10:ブロードベンド「知覚とコミュニケーション」 (1958)
注意のフィルター理論で有名。ヘッドホンで両耳から別々の声が聞こえたとき、一方だけに注意を向けると他方からの声は覚えてるの?*1みたいな。なぜシャノンもマカロック&ピッツもヒューベル&ウィーゼルも押しのけてこちらがトップ10にランクインしたのか?重要であることは認めるにしてもだ。認知心理学事典によると英米での心理学への影響は絶大だったらしいが、日本では翻訳どころか解説さえほとんど見当たらないので分かりにくい。認知科学の歴史に興味を持つ私でさえ?ましてや歴史意識の薄い他の人はさらに?
ちなみに、11位はJ.ギブソン「知覚システムとしての諸感覚」、いいかげん翻訳出せよ。チューリングチョムスキーは20位以内にもう一つランクイン、すげぇ。にしても、ピアジェは下位すぎません(50位あたり)、ヴィゴツキーより下って…(50位以内には私にもまだ分かんないの結構あるんですけど)。

英語原典の情報

Millennium Project top10(The one hundred most influential works in cognitive science from the 20th century http://www.cogsci.umn.edu/OLD/calendar/past_events/millennium/final.html)

  1. Syntactic Structures Chomsky, N. (1957)
  2. Vision: a computational investigation into the human representation and processing of visual information Marr, D. (1982)
  3. Computing machinery and intelligence Turing, A. M. (1950)
  4. The organization of behavior; a neuropsychological theory Hebb, D.O. (1949)
  5. Parallel distributed processing: Explorations in the microstructure of cognition Rumelhart, D. E., McClelland, J. L. (1986)
  6. Human problem solving Newell, A., & Simon, H. A. (1972)
  7. The modularity of mind: An essay on faculty psychology Fodor, J. (1983)
  8. Remembering: A study in experimental and social psychology Bartlett, F. C. (1932)
  9. The magical number seven, plus or minus two: Some limits on our capacity for processing information Miller, G. A. (1956)
  10. Perception and Communication Broadbent, D. (1958)

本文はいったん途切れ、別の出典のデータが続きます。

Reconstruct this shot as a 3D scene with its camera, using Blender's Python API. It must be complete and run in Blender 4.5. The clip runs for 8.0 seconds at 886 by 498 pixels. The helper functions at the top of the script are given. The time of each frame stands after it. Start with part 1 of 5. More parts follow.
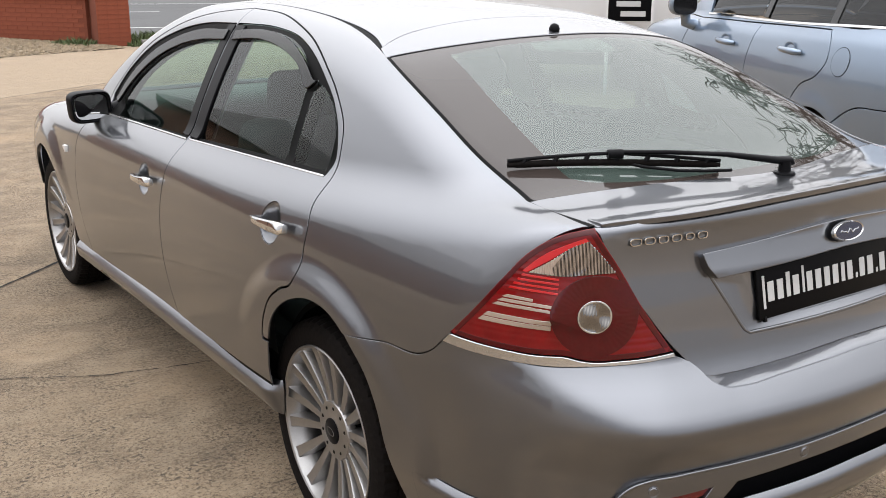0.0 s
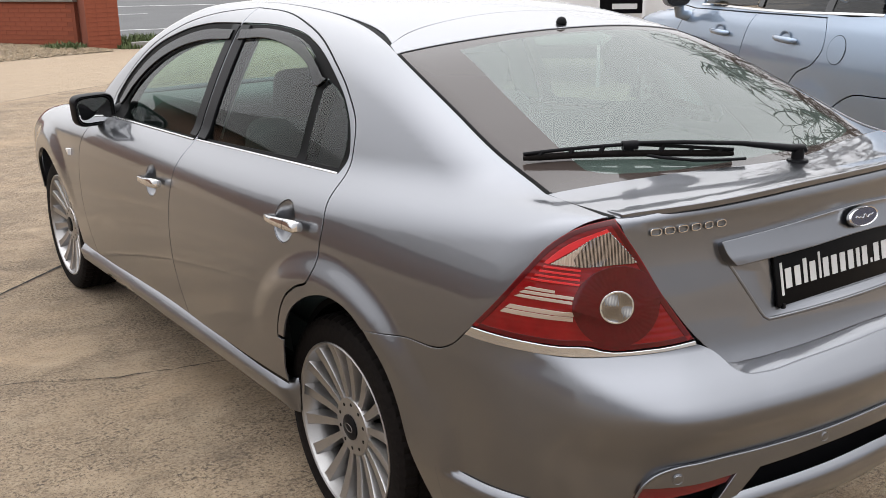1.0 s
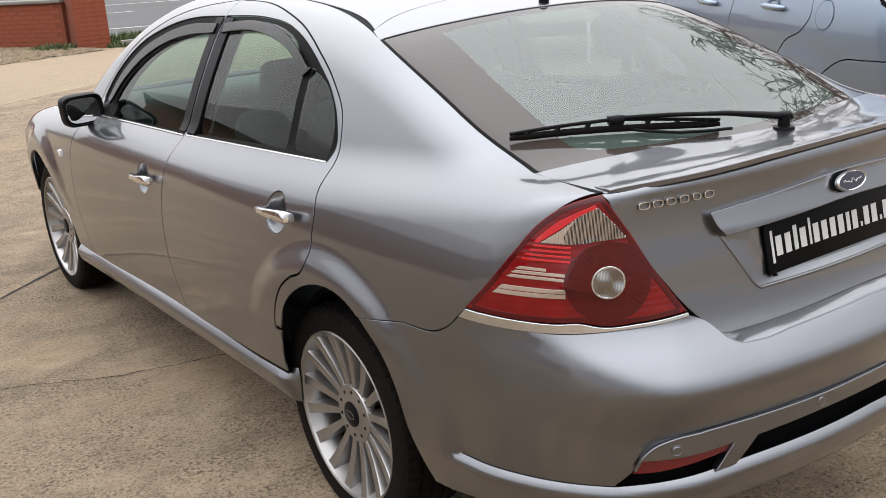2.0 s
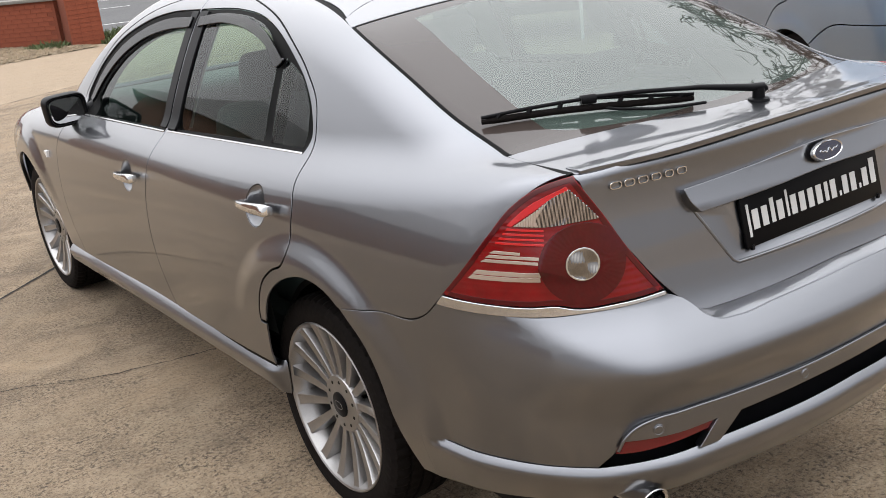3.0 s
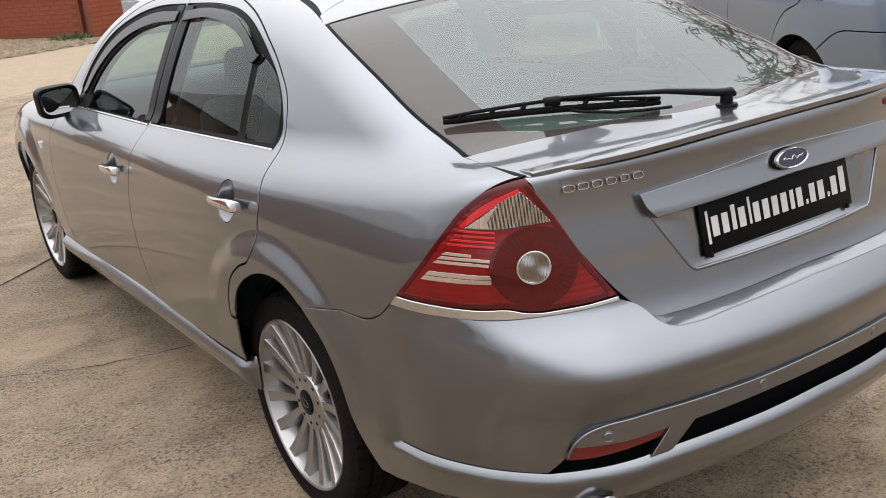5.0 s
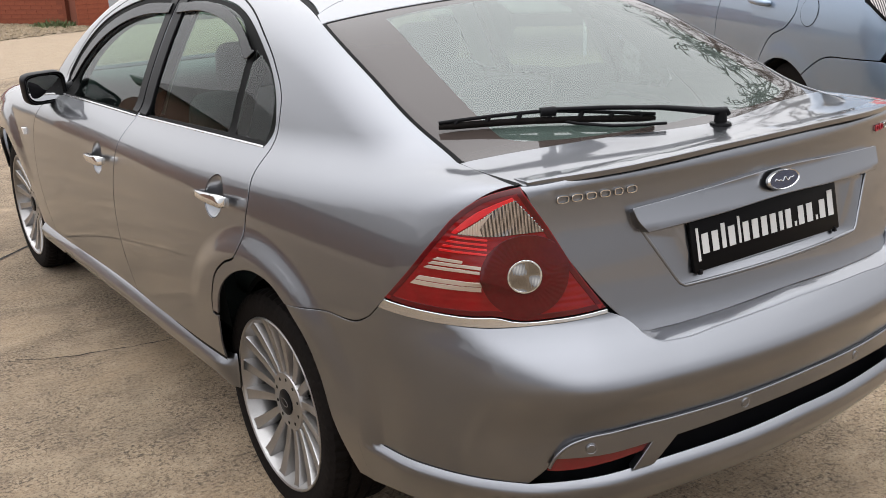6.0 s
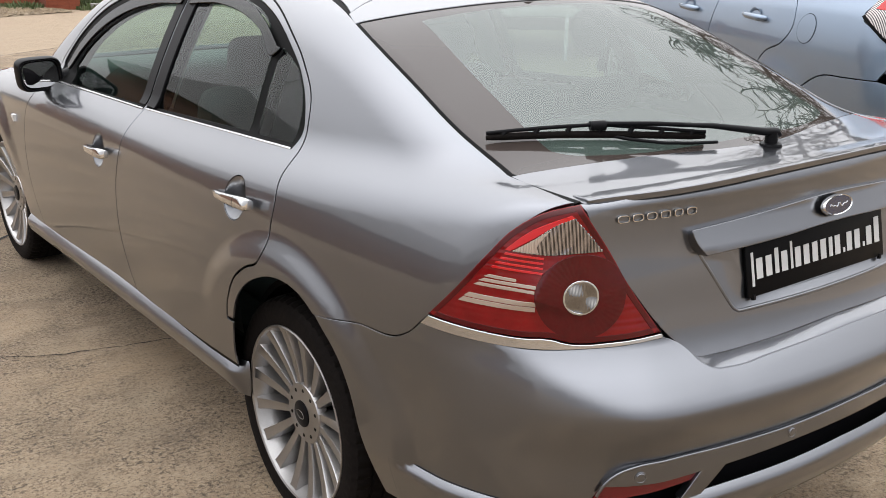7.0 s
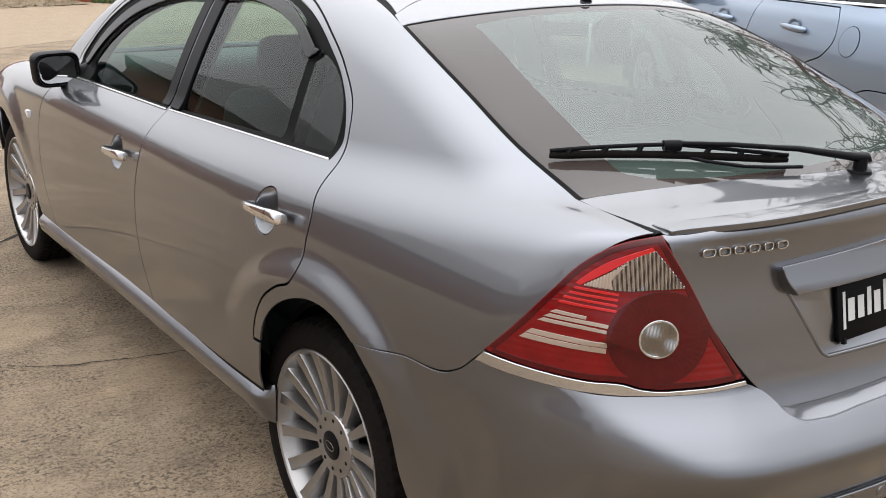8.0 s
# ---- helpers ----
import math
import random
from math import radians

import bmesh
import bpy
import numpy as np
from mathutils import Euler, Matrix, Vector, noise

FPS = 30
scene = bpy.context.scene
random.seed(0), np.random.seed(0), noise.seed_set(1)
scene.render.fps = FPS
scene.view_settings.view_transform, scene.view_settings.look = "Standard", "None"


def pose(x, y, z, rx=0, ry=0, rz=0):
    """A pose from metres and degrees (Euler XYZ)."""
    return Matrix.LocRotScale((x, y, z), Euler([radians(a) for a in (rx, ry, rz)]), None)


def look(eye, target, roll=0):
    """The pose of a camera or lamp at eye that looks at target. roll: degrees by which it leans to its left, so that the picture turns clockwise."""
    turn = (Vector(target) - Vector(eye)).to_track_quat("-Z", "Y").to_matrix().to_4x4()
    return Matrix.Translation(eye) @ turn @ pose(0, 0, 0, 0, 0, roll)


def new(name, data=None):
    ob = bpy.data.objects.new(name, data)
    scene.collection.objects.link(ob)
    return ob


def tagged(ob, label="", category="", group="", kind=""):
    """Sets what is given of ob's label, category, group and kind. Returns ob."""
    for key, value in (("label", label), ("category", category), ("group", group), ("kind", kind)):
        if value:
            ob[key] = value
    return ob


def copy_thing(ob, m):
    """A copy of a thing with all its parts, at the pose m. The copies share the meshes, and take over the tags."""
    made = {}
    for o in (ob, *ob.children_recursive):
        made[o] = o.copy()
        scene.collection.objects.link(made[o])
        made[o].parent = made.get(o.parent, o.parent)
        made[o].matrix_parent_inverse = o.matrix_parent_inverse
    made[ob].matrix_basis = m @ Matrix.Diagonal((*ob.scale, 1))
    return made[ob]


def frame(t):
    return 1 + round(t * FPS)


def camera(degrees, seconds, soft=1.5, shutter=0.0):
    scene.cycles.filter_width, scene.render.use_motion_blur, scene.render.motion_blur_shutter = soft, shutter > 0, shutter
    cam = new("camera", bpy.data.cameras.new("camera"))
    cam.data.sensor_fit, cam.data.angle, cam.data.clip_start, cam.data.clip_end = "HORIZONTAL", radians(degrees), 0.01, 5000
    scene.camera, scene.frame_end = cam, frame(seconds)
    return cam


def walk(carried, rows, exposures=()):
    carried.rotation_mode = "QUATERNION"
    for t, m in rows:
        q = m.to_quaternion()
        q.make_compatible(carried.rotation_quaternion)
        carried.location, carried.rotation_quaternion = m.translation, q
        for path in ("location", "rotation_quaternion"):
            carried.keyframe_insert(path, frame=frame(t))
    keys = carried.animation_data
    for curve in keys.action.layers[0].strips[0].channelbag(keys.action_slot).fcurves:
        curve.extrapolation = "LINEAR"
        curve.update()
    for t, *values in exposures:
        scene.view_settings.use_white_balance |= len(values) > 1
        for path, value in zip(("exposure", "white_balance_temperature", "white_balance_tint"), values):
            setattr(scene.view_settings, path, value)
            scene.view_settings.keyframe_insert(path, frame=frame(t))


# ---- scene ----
from mathutils.geometry import delaunay_2d_cdt

# The car's rear axle stands over the origin, nose towards +y.
cam = camera(47.2, 8.0, soft=0.75)
PATH = [
    (0, (-1.991, -2.29, 1.601), (-0.916, -0.701, 1.037), 0.1),
    (0.5, (-2.024, -2.269, 1.595), (-0.942, -0.684, 1.034), -0.2),
    (1, (-2.049, -2.266, 1.6), (-0.961, -0.687, 1.029), -1.0),
    (1.5, (-2.046, -2.273, 1.599), (-0.961, -0.697, 1.015), -2.3),
    (3, (-1.966, -2.314, 1.602), (-0.908, -0.74, 0.968), -6.3),
    (3.5, (-1.915, -2.336, 1.603), (-0.874, -0.755, 0.959), -7.1),
    (4, (-1.875, -2.362, 1.593), (-0.843, -0.773, 0.953), -7.1),
    (4.5, (-1.836, -2.386, 1.588), (-0.813, -0.79, 0.951), -6.5),
    (6, (-1.865, -2.363, 1.585), (-0.8, -0.789, 0.962), -2.3),
    (6.5, (-1.938, -2.278, 1.591), (-1.026, -1.013, 1.077), -0.6),
    (7, (-1.966, -2.177, 1.594), (-1.173, -1.111, 1.155), 0.5),
    (7.5, (-1.961, -2.075, 1.583), (-1.086, -0.905, 1.104), 1.5),
    (7.7, (-1.952, -2.014, 1.587), (-0.811, -0.496, 0.958), 1.6),
    (8, (-1.923, -1.949, 1.575), (-0.798, -0.418, 0.951), 2.0),
]
walk(cam, [(t, look(eye, target, roll)) for t, eye, target, roll in PATH], [(0, 0.79)])


# bright overcast daylight
world = bpy.data.worlds.new("sky")
scene.world = world
world.use_nodes = True
wn = world.node_tree
sky = wn.nodes.new("ShaderNodeTexSky")
sky.sky_type = "NISHITA"
sky.sun_disc = False
sky.sun_elevation = radians(58)
sky.sun_rotation = radians(-25)
sky.air_density, sky.dust_density, sky.ozone_density = 1.0, 3.0, 1.0
sat = wn.nodes.new("ShaderNodeHueSaturation")
sat.inputs["Saturation"].default_value = 0.25
wn.links.new(sky.outputs[0], sat.inputs["Color"])
cloud = wn.nodes.new("ShaderNodeMix")
cloud.data_type = "RGBA"
cloud.inputs["Factor"].default_value = 0.92
# an overcast sky is about three times as bright overhead as at the horizon
way = wn.nodes.new("ShaderNodeTexCoord")
part_z = wn.nodes.new("ShaderNodeSeparateXYZ")
wn.links.new(way.outputs["Generated"], part_z.inputs[0])
rise = wn.nodes.new("ShaderNodeMapRange")
rise.inputs[1].default_value, rise.inputs[2].default_value = 0.0, 1.0
wn.links.new(part_z.outputs["Z"], rise.inputs[0])
veil = wn.nodes.new("ShaderNodeMix")
veil.data_type = "RGBA"
veil.inputs["A"].default_value = (2.9, 2.9, 3.05, 1)
veil.inputs["B"].default_value = (17.0, 17.2, 17.8, 1)
bow = wn.nodes.new("ShaderNodeMath")
bow.operation = "POWER"
bow.inputs[1].default_value = 1.6
wn.links.new(rise.outputs[0], bow.inputs[0])
wn.links.new(bow.outputs[0], veil.inputs["Factor"])
wn.links.new(veil.outputs["Result"], cloud.inputs["B"])
wn.links.new(sat.outputs[0], cloud.inputs["A"])
wn.links.new(cloud.outputs["Result"], wn.nodes["Background"].inputs["Color"])
wn.nodes["Background"].inputs["Strength"].default_value = 0.15
lamp = bpy.data.lights.new("sun", "SUN")
lamp.energy, lamp.angle, lamp.color = 0.6, radians(165), (1.0, 0.97, 0.93)
sun = new("sun", lamp)
sun.matrix_world = look((-5.3, 11.3, 20), (0, 0, 0))


def material(name, color, rough=0.5, metal=0.0, grain=0.0, scale=40.0, bump=0.0, stain=0.0, stain_scale=2.0, coat=0.0, **more):
    """A surface with grain and stains at two scales, in object metres."""
    mat = bpy.data.materials.new(name)
    mat.use_nodes = True
    nt = mat.node_tree
    p = nt.nodes["Principled BSDF"]
    p.inputs["Base Color"].default_value = (*color, 1)
    p.inputs["Roughness"].default_value = rough
    p.inputs["Metallic"].default_value = metal
    p.inputs["Coat Weight"].default_value = coat
    p.inputs["Coat Roughness"].default_value = 0.03
    for key, value in more.items():
        p.inputs[key].default_value = value
    pos = nt.nodes.new("ShaderNodeTexCoord").outputs["Object"]
    if grain or bump:
        n = nt.nodes.new("ShaderNodeTexNoise")
        n.inputs["Scale"].default_value = scale
        n.inputs["Detail"].default_value = 6
        nt.links.new(pos, n.inputs["Vector"])
    last = None
    for amount, sc in ((grain, scale), (stain, stain_scale)):
        if not amount:
            continue
        n2 = nt.nodes.new("ShaderNodeTexNoise")
        n2.inputs["Scale"].default_value = sc
        n2.inputs["Detail"].default_value = 5
        nt.links.new(pos, n2.inputs["Vector"])
        ramp = nt.nodes.new("ShaderNodeMapRange")
        ramp.inputs[1].default_value, ramp.inputs[2].default_value = 0.3, 0.7
        ramp.inputs[3].default_value, ramp.inputs[4].default_value = 1 - amount, 1 + amount
        nt.links.new(n2.outputs[0], ramp.inputs[0])
        mix = nt.nodes.new("ShaderNodeMix")
        mix.data_type, mix.blend_type = "RGBA", "MULTIPLY"
        mix.inputs["Factor"].default_value = 1
        if last is None:
            mix.inputs["A"].default_value = (*color, 1)
        else:
            nt.links.new(last, mix.inputs["A"])
        nt.links.new(ramp.outputs[0], mix.inputs["B"])
        last = mix.outputs["Result"]
    if last is not None:
        nt.links.new(last, p.inputs["Base Color"])
    if bump:
        b = nt.nodes.new("ShaderNodeBump")
        b.inputs["Strength"].default_value = bump
        b.inputs["Distance"].default_value = 0.01
        nt.links.new(n.outputs[0], b.inputs["Height"])
        nt.links.new(b.outputs[0], p.inputs["Normal"])
    return mat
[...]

ちなみに、ノミネートを年代順にならべたこちらは網羅的な認知科学年表の代わりにもなります(http://www.cogsci.umn.edu/OLD/calendar/past_events/millennium/listy.html)

作者のおしゃべり

数年前にネット上でThe Cognitive Science Millennium Projectを見つけたときは大喜びだった。20世紀の認知科学の重要文献の順位付けが載っていたからだ。しかも学術的にも信頼できるもので、実際の中身も納得の内容だった。今でもそこに載っているすべてを理解しているわけではないが、その重要性は明らかに理解できた。日本語で認知科学年表を作ろうとしたのもこのサイトを見たからだ(当時の自作ホームページの記録では2002年ごろ)。今回のブログでお蔵入りになっていたその年表をまた蘇らせた(プロフィールのお薦め記事を参照)。未だにこれに匹敵するのは日本語サイトでは見たことなどない。認知科学は学際的で領域も広いので全体像が見出しにくいし、だんだんとその本来の意義も分からなくなってしまっている。そのためにもこの年表が役立って欲しいとは思うし、もしかして勉強や研究の足しでもなったら私もうれしい。
でも、残念なことに思ったほど年表の受けがよくないのは、認知科学の知識がないと年表の価値が分からないせいな気がする。実際、ウィキペディア認知科学に関連した項目の記事があまりに受けがいいのがその証拠ともいえる(私自身は苦労してないのでちょっと困惑だが)。で、しょうがないので有名文献の軽い説明をしてみた。もし興味を持ったらぜひ認知科学の本を読んで欲しい。ネット上の情報など高が知れてます(だから私はこんなことしてる)。それも出来れば出来のよい翻訳で。入門なら「ゲーデルエッシャー・バッハ」とか「マインズ・アイ」とかピンカーの本とか。正直言うと、日本人の書いた本は有名な人のでもあまり出来がよくないのが多いのでそれで満足しないでください(私が一体何冊の認知科学書を読んできたと思ってるんだ。もちろん日本のでも薦められるのはあるが少ない)。日本には(元?)認知科学マニアって私の他には少ない気がする(ネットを見ててもそう思う。人工知能とか脳科学とか個々の分野なら見当たるのだが)。